Option ARMs have been around since the 1980s. Consumers advocates and mortgage experts agree that the these mortgages can be a useful tool in the right hands. But they worry that too many cash-strapped borrowers ignored their risks and used them to buy bigger houses than they could afford as home prices soared in many areas.

This adjustable rate mortgage usually allows borrowers to choose among four payment options each month. They can pay only the interest or pay principal and interest based on a 15- or 30-year term.

Or, they can make a minimum payment that doesn’t cover the interest due. Unpaid interest is added to the principal, so each month the borrower ends up owing more. This is called negative amortization.

It’s this payment method that worries advocates and regulators.

An option ARM can be suitable for workers whose income swings widely from season to season, said Neil Sweren, president of Allymac Mortgage in Owings Mills. These workers can make minimum payments during lean months and bigger payments when money rolls in, he said.

But option ARMs are often touted for their low monthly payments. Among the tempting pitches on the Internet: “Lower your mortgage payment by over 50 percent.” Or, “Rates as low as 1 percent on $500K.”

“This [mortgage] is the most vulnerable to misunderstanding and the most seductive,” said Jack M. Guttentag, who runs the Mortgage Professor’s Web Site at www.mtgprofessor.com.

How it works
Here’s how the minimum payment works:

Monthly payments are based on an artificially low interest rate of 1 percent to 3 percent. The actual rate being charged can be much higher and change monthly. Again, unpaid interest each month is tacked onto the principal, so the balance doesn’t go down.

Payments are fixed for the year. They adjust annually but usually can’t go up by more than 7.5 percent.

At some point, borrowers must begin repaying the principal. This usually happens at five years, but it can occur earlier if the growing balance reaches 110 percent or 115 percent of the original loan.

Borrowers who took out an option ARM in June 2003, for example, could hit this trigger in February or March based on today’s rates, said Keith Gumbinger, vice president with HSH Associates, a provider of mortgage information.

Once this happens, the mortgage will be recalculated based on the larger balance, the interest rate at the time and years left on the 30-year loan. This is how borrowers can end up with payments more than doubling.
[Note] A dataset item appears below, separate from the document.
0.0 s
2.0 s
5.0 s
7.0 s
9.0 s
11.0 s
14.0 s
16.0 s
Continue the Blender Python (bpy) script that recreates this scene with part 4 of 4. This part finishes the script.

Take the case of a borrower starting off with a $300,000 loan. The typical minimum payment would be $1,000 a month the first year, said Bob Walters, chief economist at Quicken Loans, an online mortgage lender.

By year four, the balance could reach the 115 percent loan limit, or $345,000. Based on interest rates now about 8 percent, Walters calculated that the borrower’s monthly payment would jump to $2,602. “We call them exploding ARMs,” said Consumer Federation’s Fishbein.

Borrowers concerned about looming larger payments should prepare by reading their loan documents, Fishbein said. Terms vary from lender to lender. Borrowers need to know what their mortgage payments can be under the worst-case scenario, he said.

Then they can weigh their alternatives.

Solution: refinancing
For many, the solution will be to refinance into another type of mortgage that better suits their finances. But beware: Option ARMs often carry prepayment penalties that can be thousands of dollars if borrowers refinance within the first three years, Sweren said.

Borrowers refinancing with their same lender should ask that the penalty be waived, Gumbinger said. If that doesn’t work, borrowers still might be better off paying the penalty than sticking with the option ARM, he said.

Those only able to afford a house by making minimum payments may end up having to sell their home and buy a smaller place. “That’s not an easy choice to swallow,” Fishbein said.